LULU GARCIA-NAVARRO, HOST:
Japan is facing a number of challenges, including an aging, shrinking population and a low birth rate, all of which is leading to a severe shortage of workers. The government there has been trying to fix that by getting more women into the workforce by providing more maternity leave and day care options and getting dads to take paternity leave, too. But as NPR's Anthony Kuhn found out, that often comes at a great personal cost.
ANTHONY KUHN, BYLINE: This Japanese father applied to his employers to take paternity leave in 2015.
MR. H: (Through interpreter) Their reaction was, so your wife has to work?
KUHN: The implication was that if she wasn't working, then his wife should look after the child because child care is a woman's job. The man asked that we identify him just as Mr. H to protect him and his family from discrimination. He works for the Japanese sporting goods company Asics. After his paternity leave, Mr. H says he was transferred from the human resources department to a warehouse. He says his employer's only explanation was this.
MR. H: (Through interpreter) We had to look for a job that you could do.
KUHN: He believes his company was simply bullying him to get him to quit. He says this is what's known in Japan as pata-hara, or paternity harassment. He's suing Asics for damages, and he's getting help.
MR. H: (Through interpreter) Lots of Japanese people simply do not raise their voices. They just give up. But there is a way to negotiate with the help of unions that doesn't cost much.
KUHN: Asics has denied his allegations, but Mr. H is not giving up.
MR. H: (Through interpreter) I want to stress that we as fathers have the right to raise our children.
KUHN: That right is well-protected, at least on paper. Yoshiaki Wada, a lawmaker with the ruling Liberal Democratic Party, explains that under Japanese law, fathers can get a year of paternity leave or more if they have no available child care options. But...
YOSHIAKI WADA: Even though we have one of the best system in the world, still, the paternity leave percentage is, like, 6%, whereas the percentage of maternity leave is about 83%.
KUHN: Wada is introducing legislation to change Japan's workplace culture and to help Japan reach its target of having 13% of dads take paternity leave by 2020.
WADA: I would like to make company push the workers, inform workers that there is a system in the company to encourage paternity leave. And if environment allows, then worker has to take paternity leave.
KUHN: But Emiko Takeishi, a sociologist at Hosei University in Tokyo, disagrees with the idea of compulsory paternity leave.
EMIKO TAKEISHI: (Through interpreter) Paternal leave is a right, and it should be taken by those who want it or need it. The government making it a duty is going too far.

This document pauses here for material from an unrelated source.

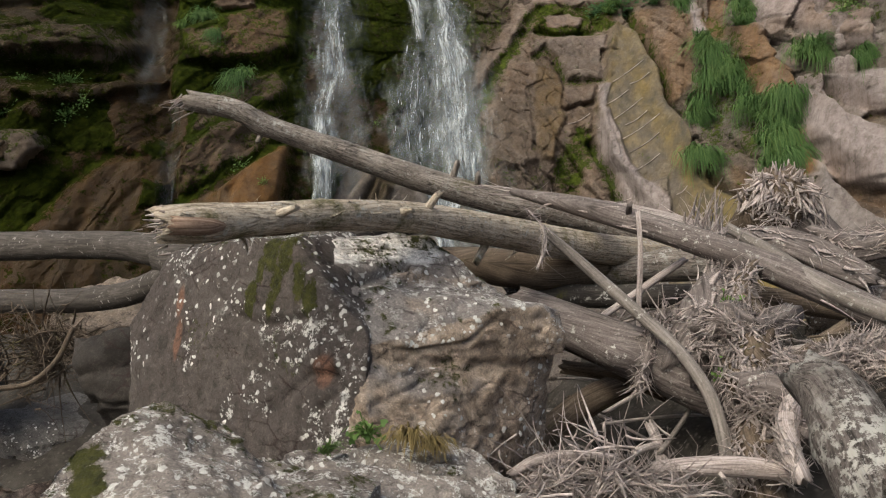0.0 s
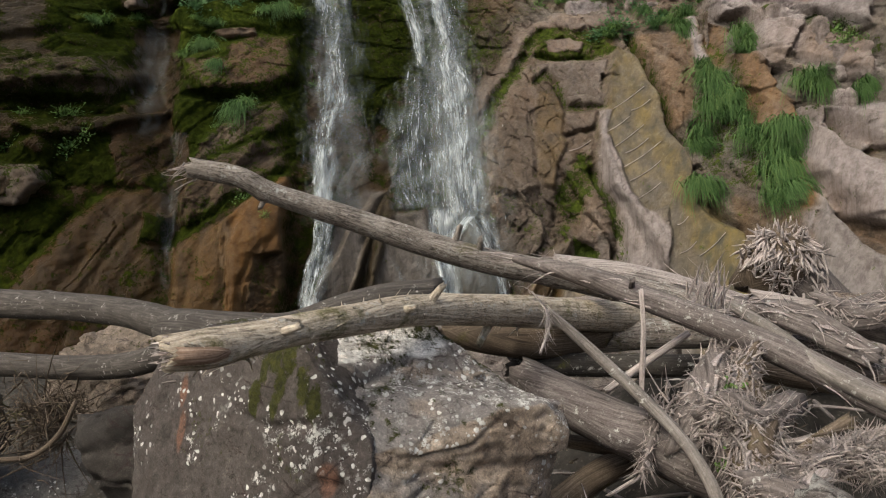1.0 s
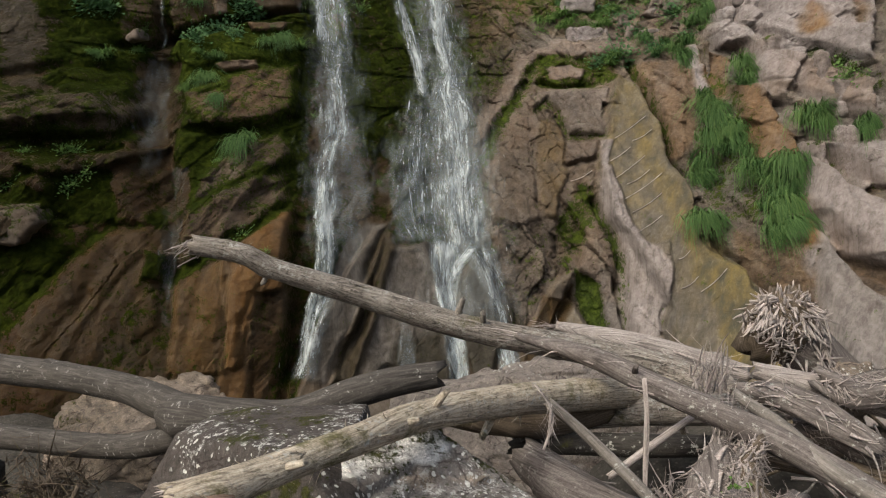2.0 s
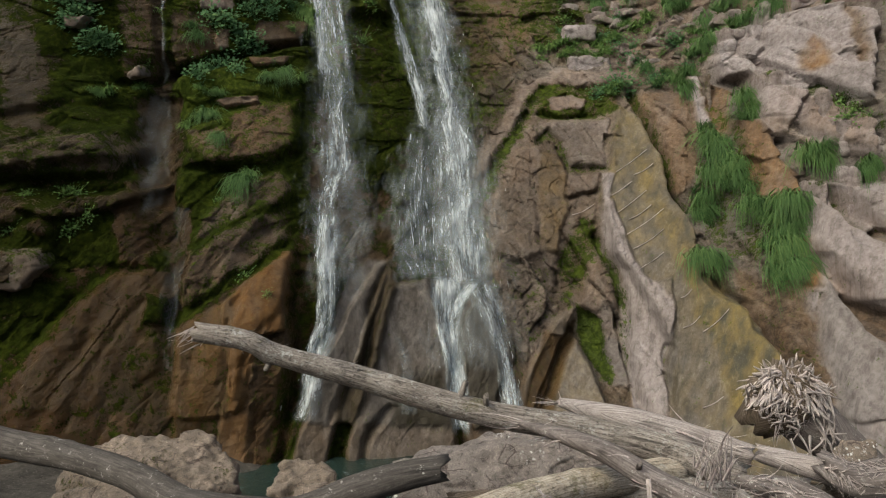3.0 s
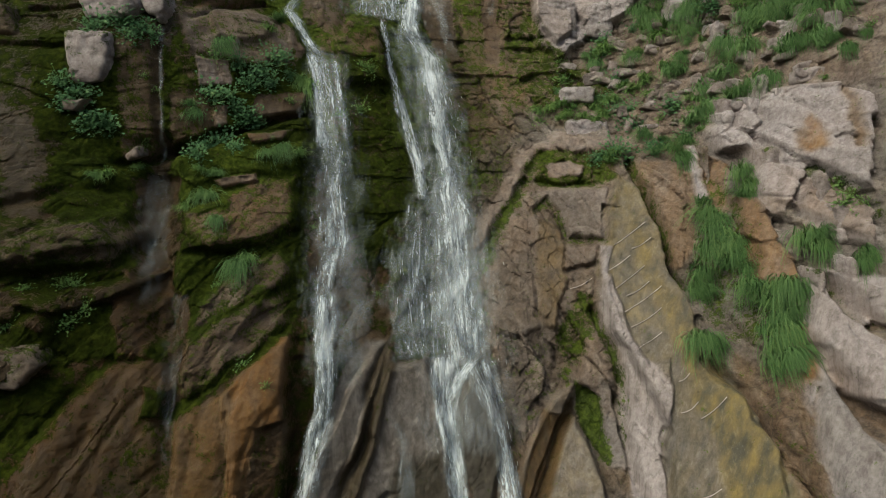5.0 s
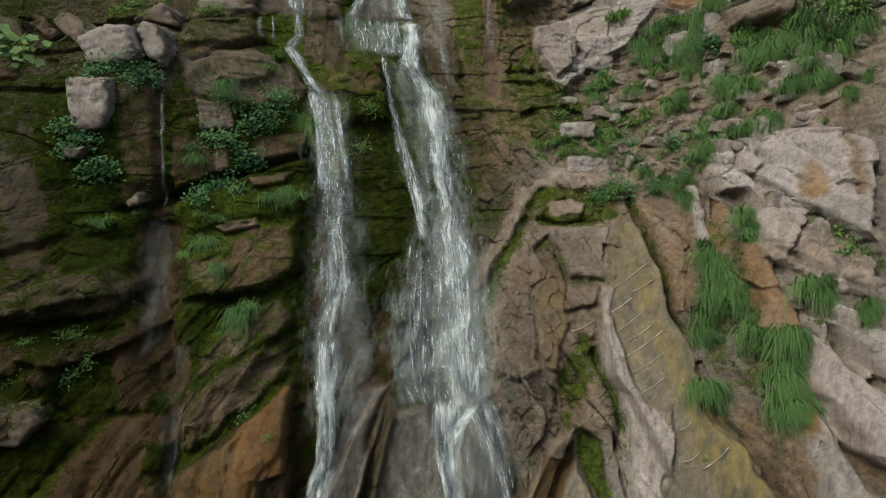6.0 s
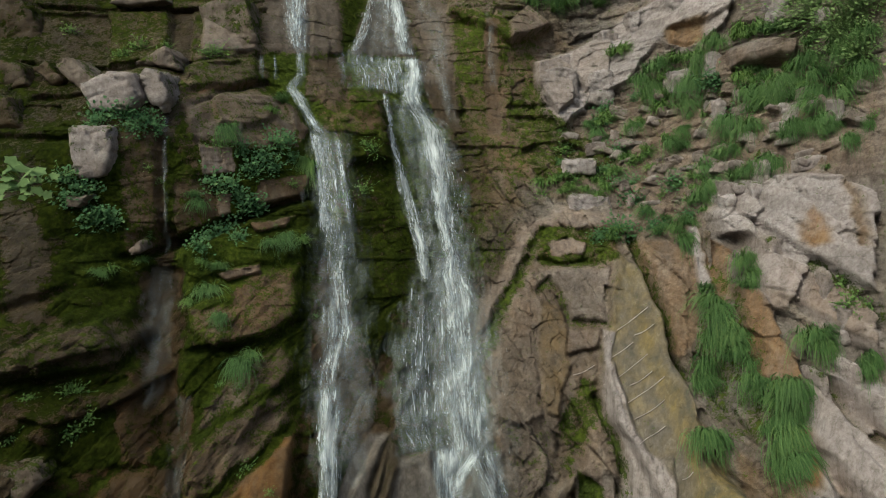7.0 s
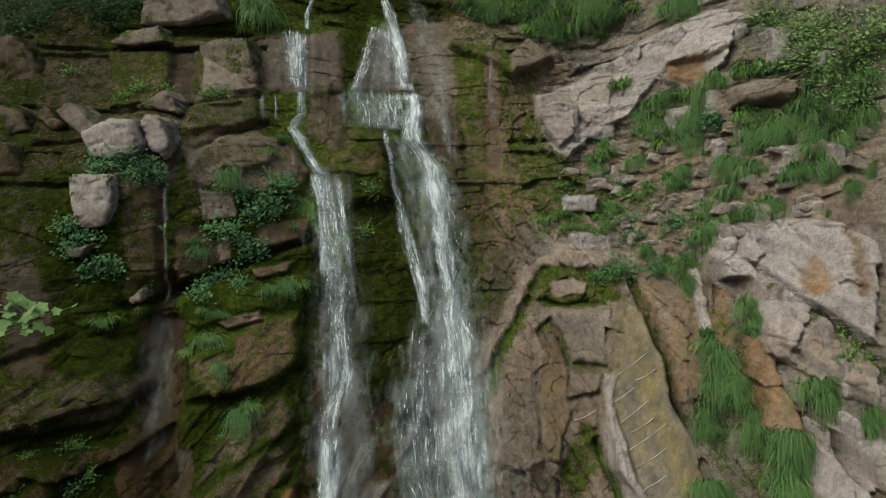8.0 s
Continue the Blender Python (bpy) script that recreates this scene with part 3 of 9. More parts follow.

KUHN: She explains that besides pata-hara, there's also mata-hara, or maternity harassment. What they have in common is that companies punish men and women alike for inconveniencing them by taking time off to have kids. The difference, she says, is this.
TAKEISHI: (Through interpreter) The mindset is that men's jobs are more important and involve heavier responsibility. So how can men shirk these jobs for the less important task of child care?
KUHN: Takeishi says this is the mindset of a society in which most families have one male breadwinner. But the mindset and the model are fading, she says, simply because it's harder for Japanese families to survive on a single income. That may be little comfort for those who claim to be victims of pata-hara.
Glen Wood is a former sales manager at Mitsubishi UFJ Morgan Stanley, an investment bank. When his son was born prematurely in 2015, Wood applied for leave to deal with the medical emergency.
GLEN WOOD: From the minute I mentioned needing to take some time off for family, my whole world changed. I became the outcast. I became the enemy.
KUHN: Wood, a Canadian who's worked in Japan for around 30 years, says he was marginalized and eventually fired despite his successful track record at work.
WOOD: The expectations for someone doing my job in the financial industry in Japan in a traditional Japanese company was that I devoted a hundred percent of my time and energy to the company, and anything short of that is viewed as treason.
KUHN: Wood is suing his company for his job back. They deny the harassment charges. Wood goes to take his 4-year-old son to his cello lesson. He says music is one of the things that brought him to Asia in the first place.
WOOD: It's been a real joy to - you know, to have a son and be able to be teaching him music and the love of music.
KUHN: Woods says his battle over paternity rights has not brought him many rewards, but his young son is clearly an exception.